More importantly, though, the Translation Instance may also have any or all of the Properties of the Thing it is a translation of. It is essentially a partial version of that Thing, with translations of whichever Properties have been done.
Runtime
When we are loading up a Space, we scan for all children of the Translation Model, and build them into a table, sorted first by Language, and then indexed by Thing. Note that this table is built at the Space level; it might get trimmed when we are trimming the Things for Read purposes, but we might not bother.
If the current User is not using the native Language of this Space, and there exist translations to the User's preferred language, then in the UserSpaceSession image of the State, we maintain a punchlist of which Things have been "translated" so far. What this means is, when we access any QLText Property on a Thing, if it hasn't been translated, then we check whether there exists a translation into the user's preferred language. If so, all Properties from that Translation get copied over into the Thing. Regardless, we record that this Thing has been translated.
This design is a compromise, but is designed for speed. We only need to translate each Thing once, and only if it is actually accessed in this session.
Languages
Querki will predefine a Language Model, and a number of common Languages. We won't necessarily worry about being complete yet, but we'll hit many of the high points.
The Language Model should be intentionally extensible: Spaces are explicitly allowed to define Languages outside the standard set. This allows them to hit more-obscure Languages if they so choose, as well as adding ephemera such as Klingon and Elvish if desired.
The User's language should be defined by the User. There should be a Querki-wide setting for preferred default language eventually, but that is lower-priority. More importantly, the User can choose which language they wish to use, of the Translations that exist in this Space.
Note that all of this needs to work with Anonymous! That is, as an Anonymous reader, I should be able to read in my preferred language. This implies that we cannot simply manage all of this in UserSpaceSession.
We might want to allow multi-level settings -- that I would prefer, say, French first, Spanish second, and English third. That's a bit more complex, and should be a later goal, but there's no reason we can't do it, and it would probably be valuable in some situations.

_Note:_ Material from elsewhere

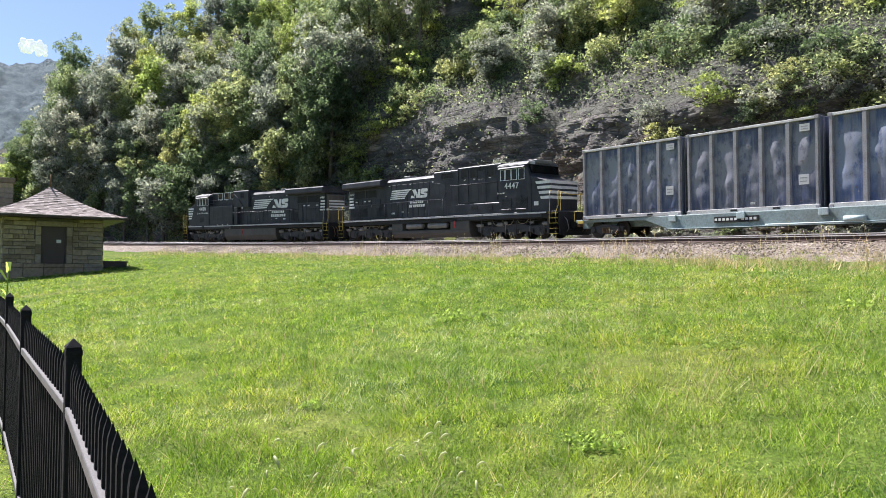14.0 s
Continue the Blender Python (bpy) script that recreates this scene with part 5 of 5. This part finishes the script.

The Space should be able to define which is the "base" Language for this Space. It's reasonable for English to be the default, but it must not be hard-coded. Also, as Eric points out, we should in principle allow for the possibility that different Things in the Space might have different original Languages -- this is probably an unusual use case, but it will come up in at least some crowdsourcing use cases. The implication is that Language is a Property that can be set and handled at the usual levels (Space, Model, Thing). Only if it is not set at any level does it fall back to English.

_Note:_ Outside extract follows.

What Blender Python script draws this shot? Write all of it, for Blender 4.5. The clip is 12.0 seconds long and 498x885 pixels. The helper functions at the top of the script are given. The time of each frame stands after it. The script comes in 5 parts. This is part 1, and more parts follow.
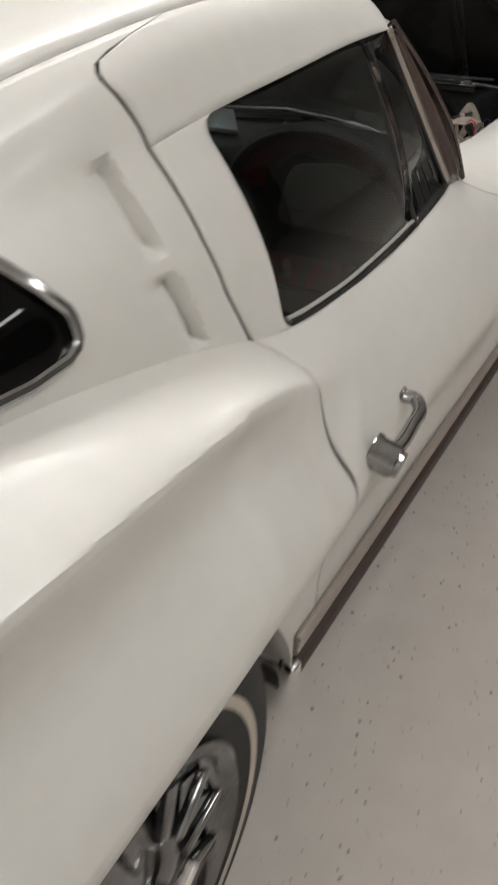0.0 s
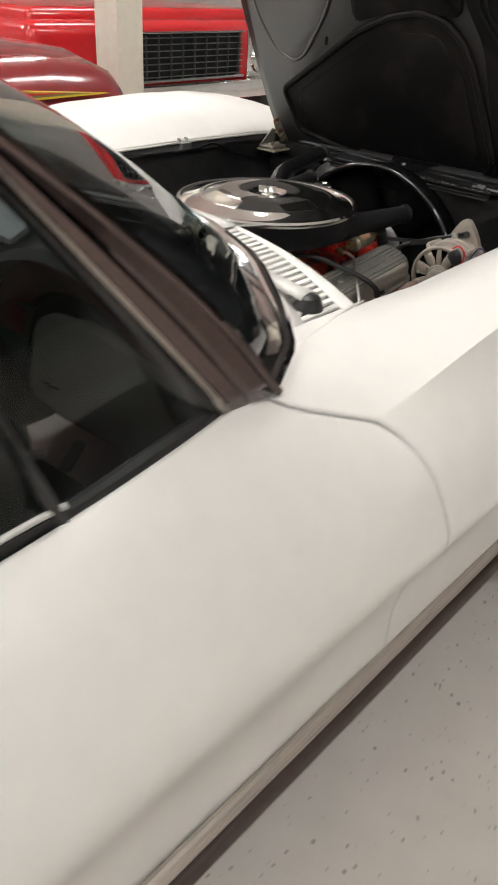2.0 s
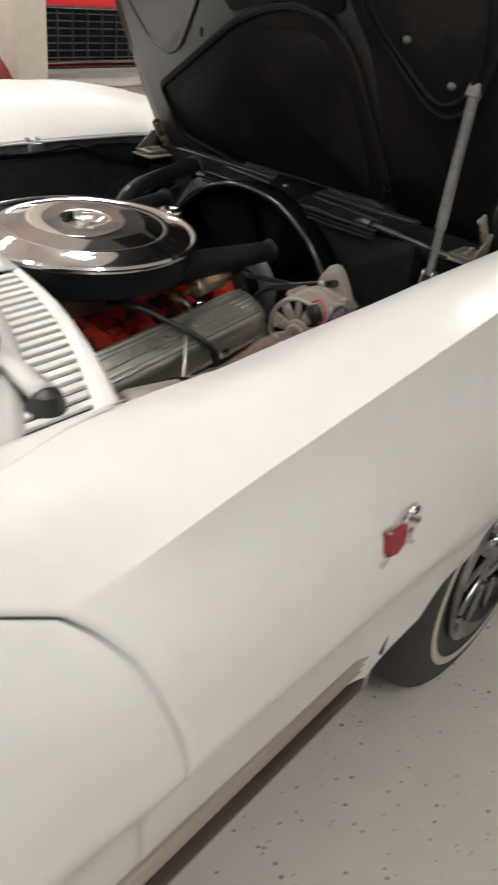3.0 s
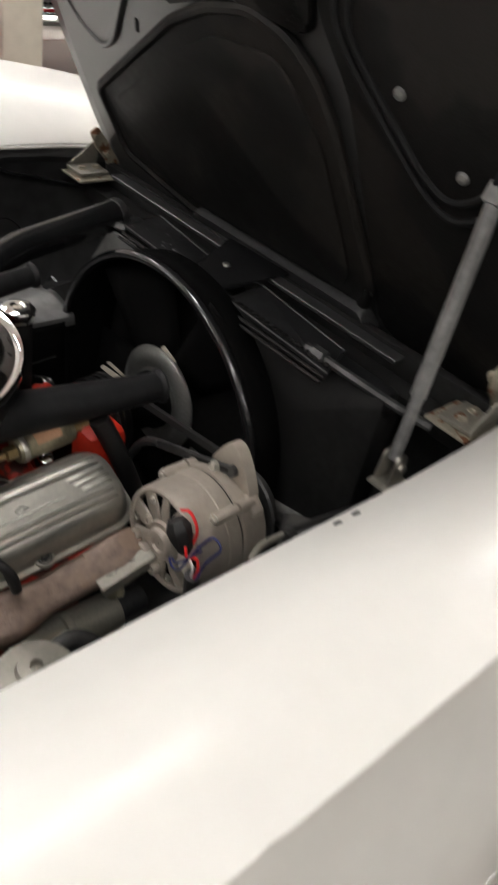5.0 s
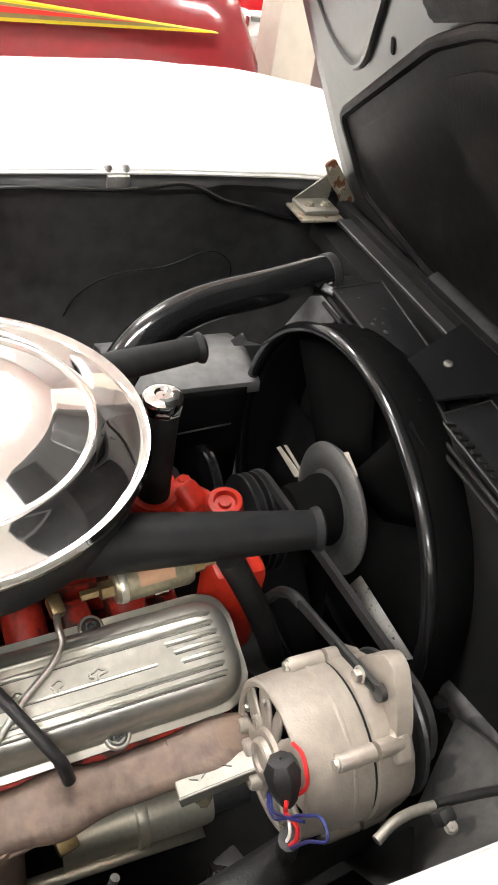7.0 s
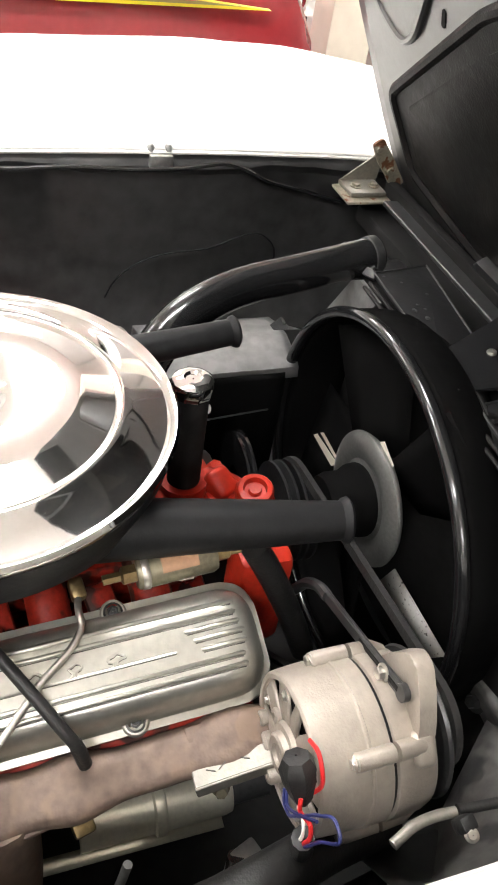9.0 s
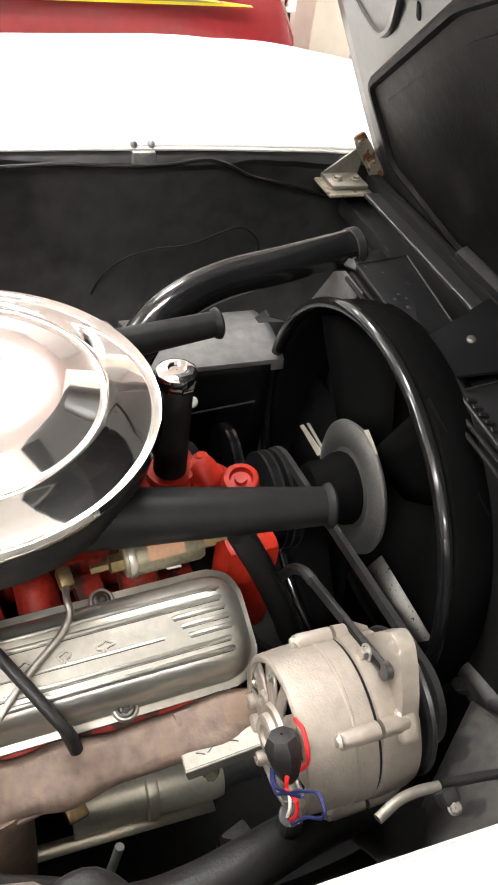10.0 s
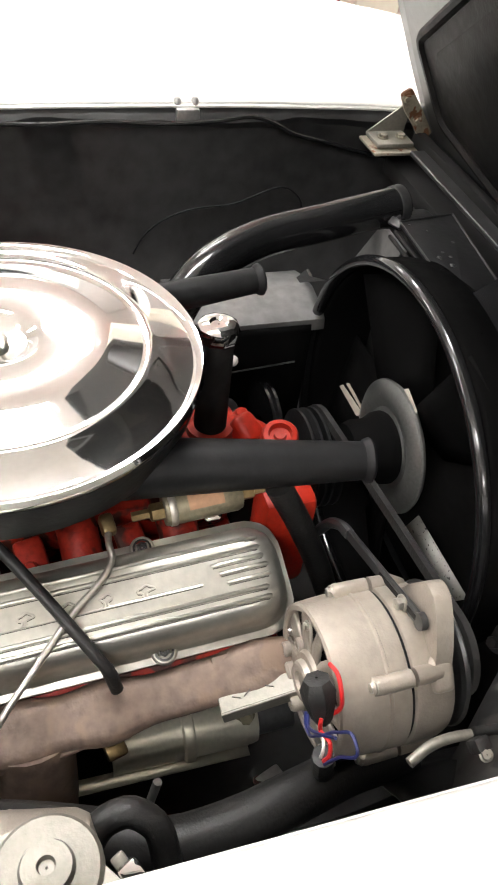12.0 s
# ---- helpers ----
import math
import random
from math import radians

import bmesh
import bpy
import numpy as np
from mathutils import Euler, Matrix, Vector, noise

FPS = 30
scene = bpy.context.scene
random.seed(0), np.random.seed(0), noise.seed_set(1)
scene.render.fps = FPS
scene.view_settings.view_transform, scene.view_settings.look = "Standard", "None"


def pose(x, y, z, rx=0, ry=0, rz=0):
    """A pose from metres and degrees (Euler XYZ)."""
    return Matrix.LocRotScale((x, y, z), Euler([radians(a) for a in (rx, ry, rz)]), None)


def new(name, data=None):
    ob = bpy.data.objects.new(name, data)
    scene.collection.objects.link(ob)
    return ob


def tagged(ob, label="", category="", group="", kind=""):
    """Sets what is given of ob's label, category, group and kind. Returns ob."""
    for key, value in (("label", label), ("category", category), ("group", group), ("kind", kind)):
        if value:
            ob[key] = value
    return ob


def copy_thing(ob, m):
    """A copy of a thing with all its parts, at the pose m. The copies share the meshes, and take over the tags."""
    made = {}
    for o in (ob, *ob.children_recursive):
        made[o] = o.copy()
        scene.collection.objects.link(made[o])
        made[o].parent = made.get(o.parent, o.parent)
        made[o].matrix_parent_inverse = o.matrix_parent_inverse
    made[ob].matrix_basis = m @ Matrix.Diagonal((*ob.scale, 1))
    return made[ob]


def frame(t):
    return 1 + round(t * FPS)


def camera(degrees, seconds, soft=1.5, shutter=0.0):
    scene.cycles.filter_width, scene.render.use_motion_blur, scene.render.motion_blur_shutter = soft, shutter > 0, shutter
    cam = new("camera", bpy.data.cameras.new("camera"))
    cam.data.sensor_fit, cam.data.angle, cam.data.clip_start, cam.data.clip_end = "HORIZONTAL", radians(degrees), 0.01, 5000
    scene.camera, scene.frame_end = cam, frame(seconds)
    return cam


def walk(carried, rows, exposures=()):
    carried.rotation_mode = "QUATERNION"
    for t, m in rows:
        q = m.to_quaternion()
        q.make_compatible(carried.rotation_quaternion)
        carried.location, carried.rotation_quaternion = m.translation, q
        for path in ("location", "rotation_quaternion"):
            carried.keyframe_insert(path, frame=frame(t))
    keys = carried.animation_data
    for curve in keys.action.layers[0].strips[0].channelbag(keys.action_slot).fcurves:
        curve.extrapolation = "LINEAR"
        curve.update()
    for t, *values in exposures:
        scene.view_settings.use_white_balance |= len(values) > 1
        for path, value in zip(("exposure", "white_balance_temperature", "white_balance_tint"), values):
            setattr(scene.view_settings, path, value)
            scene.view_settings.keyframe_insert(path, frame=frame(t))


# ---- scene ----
cam = camera(35.64, 12.0, soft=1.8, shutter=0.4)
PATH = [
    (0, 1.1157, -2.7950, 1.2696, 55.866, 0.309, 30.215),
    (0.5, 1.1328, -2.4873, 1.2453, 57.964, -0.776, 34.326),
    (1, 1.1284, -2.2621, 1.2234, 58.602, -1.069, 35.880),
    (1.5, 1.1177, -2.0648, 1.2319, 57.403, -2.097, 35.381),
    (2, 1.1298, -1.6944, 1.2043, 58.727, -2.856, 41.611),
    (2.5, 1.0794, -1.4353, 1.1826, 58.401, -5.035, 42.397),
    (3, 1.0977, -1.2289, 1.2189, 57.658, -6.034, 41.079),
    (3.2, 1.1238, -1.1455, 1.2255, 57.358, -7.826, 41.716),
    (4.8, 0.8909, -0.6479, 1.2878, 52.972, -10.187, 46.392),
    (5, 0.8424, -0.6064, 1.2844, 53.225, -10.190, 48.517),
    (5.5, 0.7508, -0.4720, 1.2862, 53.165, -8.922, 60.047),
    (6, 0.6842, -0.4276, 1.2681, 51.551, -9.301, 65.952),
    (6.5, 0.6497, -0.4100, 1.2689, 50.557, -9.017, 67.194),
    (8.5, 0.6172, -0.3660, 1.2588, 48.374, -8.035, 72.427),
    (9, 0.6248, -0.3679, 1.2596, 48.208, -7.441, 72.267),
    (9.5, 0.6355, -0.3676, 1.2606, 48.011, -7.110, 71.574),
    (10, 0.6417, -0.3629, 1.2613, 48.218, -6.890, 71.188),
    (10.5, 0.6497, -0.3595, 1.2597, 48.204, -6.785, 70.800),
    (11, 0.6550, -0.3599, 1.2599, 47.726, -6.572, 70.866),
    (11.5, 0.6607, -0.3648, 1.2530, 46.416, -6.379, 72.683),
    (12, 0.6571, -0.3696, 1.2540, 45.748, -5.738, 73.893),
]
walk(cam, [(t, pose(x, y, z, rx, ry, rz)) for t, x, y, z, rx, ry, rz in PATH],
     [(0.0, -0.05), (0.5, 0.08), (1.0, 0.26), (2.0, 0.44), (3.2, 0.28), (4.8, 0.28), (5.5, 0.58), (6.2, 1.36), (8.3, 1.64), (10.5, 1.64), (12, 1.42)])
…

Translations and Permissions
We will add a new Can Translate permission, governing access to the Translation UI and the right to create and edit Translations. This is considered a moderate low permission, generally lower than Can Edit.
There might be a new standard Role for Translator, but that might want to be a "mix-in" Role, rather than being part of the standard hierarchy.
Probably everyone with Editor Role or above should get Can Translate automatically.
Dealing with QL in Translations
Very important: Translations are dangerous!
Consider -- the translator is writing alternate QLText. We will probably need to allow this to include QL expressions, not just plain QText, if we want to allow this to work for more complex situations. But the Translator is not necessarily (or even usually) someone with Edit permissions!
This is probably one of the hardest parts of this project, I think. We will need to at least syntactically analyze all QL in the "main" version of the text, and only permit matching QL in the translations. Ideally, attempts to add invalid QL should be logged and reported (since it's a potential hacking attempt), although that's probably a later story.
If the Translator can Can Edit, then we can probably not worry about this, since they are allowed to create QL expressions anyway.
Tags
Tags are going to be a nuisance. On the one hand, we clearly want to be able to translate them. On the other hand, there isn't much there there -- there isn't a Thing to be translated. So they will need a separate mechanism.
OTOH, Tags are pretty simplistic. So it seems like we can probably get away with a new Tag Translations Model, with one Instance per Language. This contains nothing more than a map, from the real Tag name to the translated one for this Language.
When we are rendering a Tag, we should display it with the translation, if there is one, but the link should be via the real name. This is the tricky bit: it violates an assumption laced through the code, so there will be a lot of debugging to get this part entirely right.
Other Localizations
There is more to localization than just text: we will eventually need to deal with number formats, right-to-left languages, and lots of other fun like that. These should all become stories, but we won't tackle them right off the bat.
UI Considerations
To be designed, but workflow is paramount here. We ideally want a very compact workflow, that allows a translator to very efficiently blow through a lot of translations, in some sort of order that makes conceptual sense. They should be able to easily see the original Property value, the rendered result, a translation editor, and their rendered translation.
The editor for Tags should, likely, show simple tables, grouped by Property, of the Tags that exist for that Property and matching editor fields for their translations.
Action Plan
This is a rough outline of the order of events, to be turned into stories and further refined. All of this should be getting tested as it is built.
- Create a Language Model. This should include at least the (optional) two-letter code, language name in English and language name in its own language.
- Fill in a few built-in Languages, but we don't need the full list immediately.
- Create the Base Language Property: if set on a Thing, Model or Space, it defines the base Language that is being used for its Properties.
- Introduce a bit of Client-to-Server metadata, giving the browser user's preferred Languages. (Note that this is a list, in order of preference.)
- Create the Translations Model.
- Lazily initialize the Translations Table on-demand: when someone wants to read in a Language other than the Base Language of the Thing, we look up all the Translations, and turn them into a quick-to-look-up Map.